[Haskell-cafe] questions about core

Mon Feb 12 02:06:39 EST 2007

On Mon, Feb 12, 2007 at 04:45:47PM +1100, Matt Roberts wrote:
> Hi all,
> 
> I am trying to get a deeper understanding of core's role in GHC and  
> the compilation of functional languages in general.  So far I have  
> been through
>  - The hackathon videos,
>  - "A transformation-based optimiser for Haskell",
>  - "An External Representation for the GHC Core Language (DRAFT for  
> GHC5.02)", and
>  - "Secrets of the Glasgow Haskell Compiler inliner".
> 
> and I am still a bit hazy on a few points:
>  - What role do *the semantics* of core play (i.e. how and where are  
> they taken advantage of)?

They aren't, at least not directly by the compiler - the semantics are
what give people named Simon the courage to implement counterintuitive
optimizations without losing sleep.  (since they know formally nothing
can go wrong)

>  - Exactly what are the operational and denotational semantics of core?
>  - The headline reasons (and any other arguments that emerge) for  
> having core *and* stg as separate definitions.
> 
> I have an intuition on a few of these points, but I would love  
> something concrete to latch on to.

(disclaimer: I am not a GHC hacker, nor have I ever gotten around to actually
writing an optimizer.)

It's a simple question of expediency and tradeoffs.

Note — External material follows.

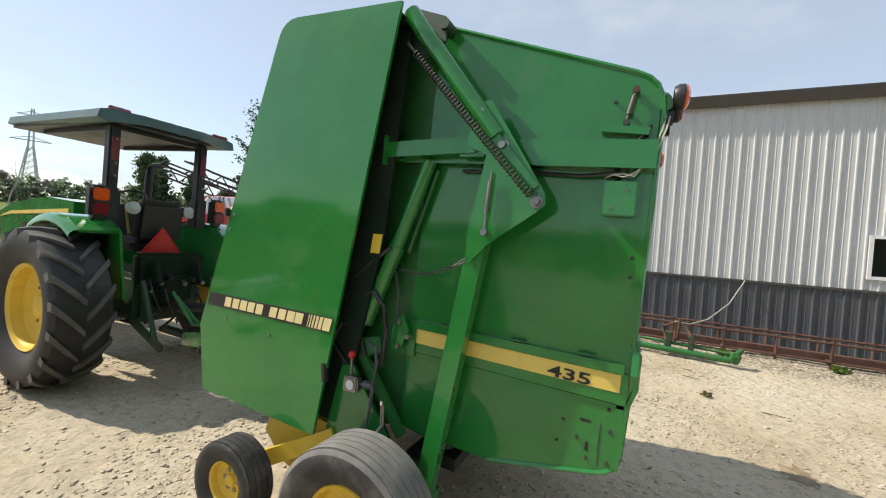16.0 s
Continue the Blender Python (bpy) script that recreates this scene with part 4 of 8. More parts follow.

Core has lots of nice mathematical properties.  For instance, Core's
call-by-name properties allow the compiler to simply prune unreferenced
expressions, without worrying about changing termination behavior.  Core
expressions can be rearranged by nice pattern matches, and as a strongly
typed calculus Core is relatively immune to misoptimization.  On the other
hand, Core is rather far from the machine, and much is still implicit -
invisible and unoptimizable.  If GHC only used Core, you would get all the
nice large-scale optimizations (fusion comes immediately to mind), but you
would pay full price for every forced closure etc - wasted effort could not
be optimized away.

STG is much closer to the machine.  If GHC's desugarer produced STG and Core
were removed completely, GHC would still be able to produce nearly perfect code.
Every optimization that could be performed at Core, can in principle be
performed at STG.  In practice things are a bit different.  STG, as an impure,
strict, untyped langage, is missing the nice properties of Core, and many
optimizations that are a no-brainer to write at the Core level, are riddled
with side conditions at the lower level.

So, to summarize:

We have Core because Simon lacks the patience to solve the halting problem and
properly perform effects analysis on STG.

We have STG because Simon lacks the patience to wait for the 6.6 Simplifier to
finish naively graph-reducing every time.

(now let's hope that MY intuitions are on the right track!)

Stefan